Vietnamese Pottery – thousand years of ups and downs
Part 1: Dawn of the ages.
Potter is one of the earliest occupations in Vietnamese history. Bestowed with numerous rivers and streams all across the length of this S-shaped country, which provides abundant material for pottery making, about a dozen of pottery villages have spruced up in Vietnam and some still exist until today.
More often than not, pottery villages are located near rivers, this age-old craft is tightly linked with rice-growing culture. Initially, farmers took to making pottery in off-season, gradually from these farmers emerged those who turned to pottery making as a life-long occupation. They left behind the rice paddies and committed themselves to clay, to the turntable, to fire and kiln. These potters, these artisans played a role in establishing the history of this traditional craft.
Stonewares have appeared in Vietnam since the Stone Age, with specimens found in Thanh Hóa, Nghệ An, Lạng Sơn that dated back to the intermediate period between Stone Age and Bronze Age. These artefacts are crude, mixed with sand and seashells, they are hand built and decorated with simple geometric patterns. From the early days, potters have managed to use bamboo basket moulds to achieve tall and wide lips items. This left a rather interesting criss-cross pattern on the pottery surface.
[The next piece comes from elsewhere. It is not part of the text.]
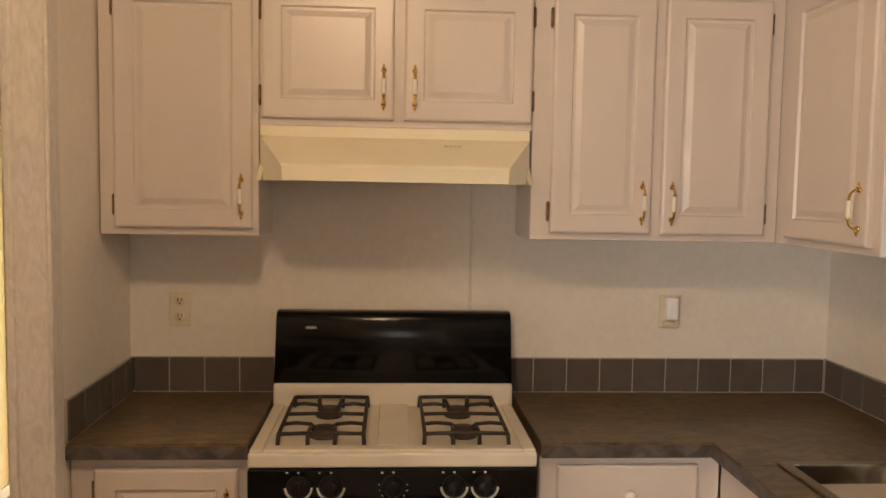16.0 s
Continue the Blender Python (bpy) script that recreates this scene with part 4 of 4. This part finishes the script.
tile_row("backsplash_north", pose(3.976, NY, 0), EX - 3.976 - 0.014, 0.01 - 0.04, "taupe glazed tile row with pale joints")
tile_row("backsplash_north_left", pose(WX + 0.014, NY, 0), 3.204 - WX - 0.014, 0.0, "taupe glazed tile row with pale joints")
tile_row("backsplash_east", pose(EX, NY - 0.001, 0, 0, 0, -90), NY - 3.25, 0.02, "taupe glazed tile row with pale joints")
tile_row("backsplash_west", pose(WX, 4.93, 0, 0, 0, 90), NY - 4.93 - 0.002, 0.0, "taupe glazed tile row with pale joints")
tile_row("backsplash_peninsula", pose(2.126, 2.788, PT_ - CT, 0, 0, 90), 0.53, 0.0, "taupe glazed tile row with pale joints")

# ---- patterned vinyl: square fields, narrow bands and small dark corner squares, laid on the diagonal ----
P, BIG, BAND_W = 0.224, 0.153, 0.053


def vinyl_piece(w, h, mat):
    return mesh_of("vinyl_piece", bx(B(), -w / 2, -h / 2, -0.0045, w / 2, h / 2, 0.0, 0.0015), mat)


field, band_piece, corner_piece = vinyl_piece(BIG, BIG, BRICKV), vinyl_piece(BIG, BAND_W, BANDV), vinyl_piece(BAND_W, BAND_W, CORNERV)
PIECES = ((field, 0, 0, 0, BIG, BIG, 0), (band_piece, 0, P / 2, 0, BIG, BAND_W, 1), (band_piece, P / 2, 0, 90, BAND_W, BIG, 1), (corner_piece, P / 2, P / 2, 0, BAND_W, BAND_W, 2))
near, rest = 0, []
H = math.sqrt(0.5)
for i in range(-50, 50):
    for j in range(-50, 50):
        for me, du, dv, rz, w, h, mi in PIECES:
            u, v = i * P + du, j * P + dv
            x, y = (u - v) * H + 4.18, (u + v) * H + 1.635
            e = 0.085
            inside = y > -2.8 and ((x < EX + 0.03 and y < PY + 0.06 + max(0, x - 2.86) * 0.06) or (x < 2.03 and y < 6.9) or (2.03 <= x < 2.64 and y > 3.42 + (x - 2.1) * 2.75 - 0.08 and y < 6.9))
            if not inside or x < -2.3 or (y > 4.0 and x < HX + e):
                continue
            if x > 3.1 and y > 0.75 and near < 300:
                o = at("vinyl_piece", me, floor_living, x, y, 0.0)
                o.rotation_euler.z = radians(rz + 45)
                near += 1
            else:
                rest.append((x, y, w / 2, h / 2, mi))
verts, faces = [], []
for x, y, hx, hy, mi in rest:
    k = len(verts)
    e = 0.0015
    for d, z in ((0, -0.004), (e, 0)):
        for a, b in ((-1, -1), (1, -1), (1, 1), (-1, 1)):
            p, q = a * (hx - d), b * (hy - d)
            verts.append((x + (p - q) * H, y + (p + q) * H, z))
    faces += [(k + 4, k + 5, k + 6, k + 7), (k, k + 1, k + 5, k + 4), (k + 1, k + 2, k + 6, k + 5), (k + 2, k + 3, k + 7, k + 6), (k + 3, k, k + 4, k + 7)]
me = bpy.data.meshes.new("vinyl_field")
me.from_pydata(verts, [], faces)
for m in (BRICKV, BANDV, CORNERV):
    me.materials.append(m)
me.polygons.foreach_set("material_index", [mi for *_, mi in rest for _ in range(5)])
vf = new("vinyl_field", me)
vf.parent = floor_living
tagged(vf, "brick-red vinyl pieces", kind="stuff")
If you ever have the chance to visit Bàu Trúc pottery village, you will see artisans there “grill” their products in a fire pit, this is the most primitive way to fire pottery which dates back from Stone Age. Pottery after being shaped from clay and let dry will be put in a pit filled with wood and straw to fire. This method of firing can only reach up to 700oC and the final products are still earthenware and can absorb water.
Approximately 4000 years ago, which was Bronze Age in Vietnam, pottery has gradually developed beyond just pots and crocks. Artisans began making ceramic ornaments or jewellery. This period saw some innovation in the craft, colored clay is used as an outer coat to add vibrancy, the designs and patterns also show similiarities to contemporary bronzeware’s motif. In addition, potters can now build some make-shift kilns for firing. These were often made of clay; to maintain higher heat, some kilns were also made by digging into the a hillside. However, make-shift kiln is not durable, they will collapse or break down over time and need to be replace with new ones. This type of temporary kiln in still in use today by the Thai ethnic group in Mường Chanh, Sơn La province.
Approaching Iron Age, Vietnamese pottery still remained in the form of earthenware, albeit with more extensive production capacity. Many pottery establishments have formed and male labours play a key role in production.
On to the thousand years of China domination of Vietnam, with feudal Han’s policy of systematic cultural assimilation, Chinese culture infiltrated every aspect of life, including art crafts such as ceramics. In spite of that, Vietnamese put up stubborn resistance and covertly preserve local traditions. Though acquiring many ceramic techniques from the Chinese, native potters still upheld Vietnamese heritage and essence through indigenous themes and designs. This period of time also witnessed the appearance of enamel coating ceramics.
Sturdier kilns are developed which allows high heat firing. Ceramics fired in high heat are weather resistant, hence building materials such as roof tiles and air bricks also emerged.